Nogales’s own illusions about the TV sale were short-lived. Not long after he had delivered to employees the owners’ pledge of a cash injection, he recalled later, he was chatting with Ruhe when the subject of the owners’ investing money from Channel 66 came up. “I wouldn’t risk a dollar in UPI,” Ruhe said firmly. Nogales couldn’t believe what he was hearing. He had just put his reputation on the line for the owners. “Doug,” he said, bristling, “ I went down and told the staff after clearing it with you that you would put $10 million or $12 million from the proceeds of the [TV] sale into UPI.” Ruhe stiffened. “No, I’m not going to put in a dime,” he declared. On many occasions Nogales had gone out of his way to excuse the shortcomings of the owners, who had hired and promoted him. But now, he thought, Ruhe had betrayed him. And betrayed UPI.

With operating cash non-existent, Ruhe decided to borrow from Uncle Sam by not paying the Internal Revenue Service $3 million in employee payroll taxes owed for 1984’s fourth quarter. I had been careful to make sure Ruhe and all the senior executives were aware of the enormous personal exposure this could bring them.  Shorting the IRS is one of the great no-nos of running any business, because the owners or executives responsible for making this decision can end up assuming personal liability for the shortfall if the company itself can’t make good on the debt.

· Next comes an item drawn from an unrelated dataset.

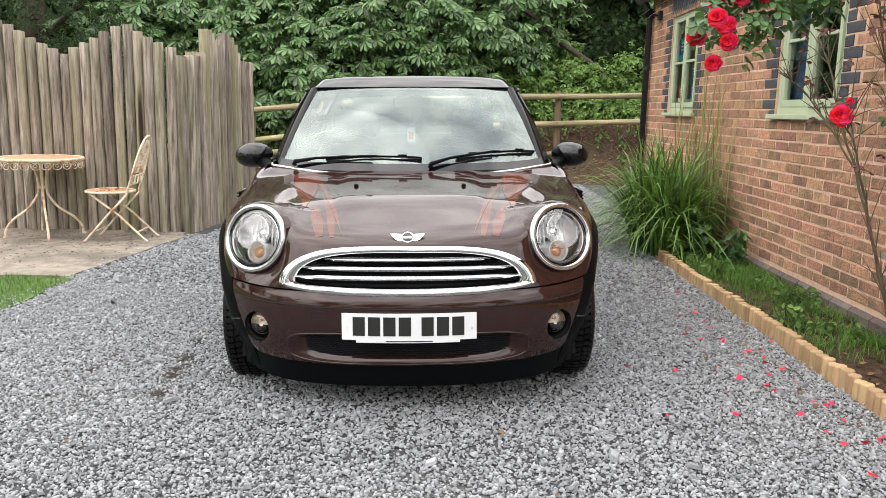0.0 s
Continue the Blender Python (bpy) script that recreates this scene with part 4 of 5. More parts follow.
for s in (-1, 1):
    wedge_in, wedge_out = curve_of([(0.0, 0.470), (0.35, 0.434), (0.55, 0.424), (0.8, 0.434), (1.0, 0.445)]), curve_of([(0.0, 0.600), (0.35, 0.545), (0.55, 0.512), (0.8, 0.466), (1.0, 0.4465)])
    flame(s, lambda t: ((wedge_in(t) + wedge_out(t)) / 2, lerp(1.0, 0.345, t)), lambda t: (wedge_out(t) - wedge_in(t)) / 2)
    long_x = curve_of([(0.0, 0.462), (0.25, 0.416), (0.62, 0.338), (0.9, 0.283), (1.0, 0.262)])
    flame(s, lambda t: (long_x(t), lerp(0.96, 0.15, t)), lambda t: 0.0008 + 0.011 * math.sin(math.pi * min(1.0, 0.12 + 0.86 * t)))
    mid_x = curve_of([(0.0, 0.432), (0.45, 0.390), (1.0, 0.350)])
    flame(s, lambda t: (mid_x(t), lerp(0.50, 0.15, t)), lambda t: 0.0008 + 0.022 * math.sin(math.pi * 0.8 * t ** 1.3))
    in_x = curve_of([(0.0, 0.376), (0.5, 0.330), (1.0, 0.298)])
    flame(s, lambda t: (in_x(t), lerp(0.52, 0.14, t)), lambda t: 0.0008 + 0.015 * math.sin(math.pi * 0.82 * t ** 1.2))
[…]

This properly scared the bejesus out of Nogales, Kenny, and others. So, when Ruhe and Geissler still hadn’t been able to sell Channel 66 in early 1985, the proverbial excrement began to hit the fan when it became apparent UPI would be unable to pay the now past due taxes. Kenny’s proper response was to promptly inform UPI’s lender Foothill. Foothill executives were not amused, since in a bankruptcy the IRS would have a higher priority for being repaid than even a secured lender like Foothill.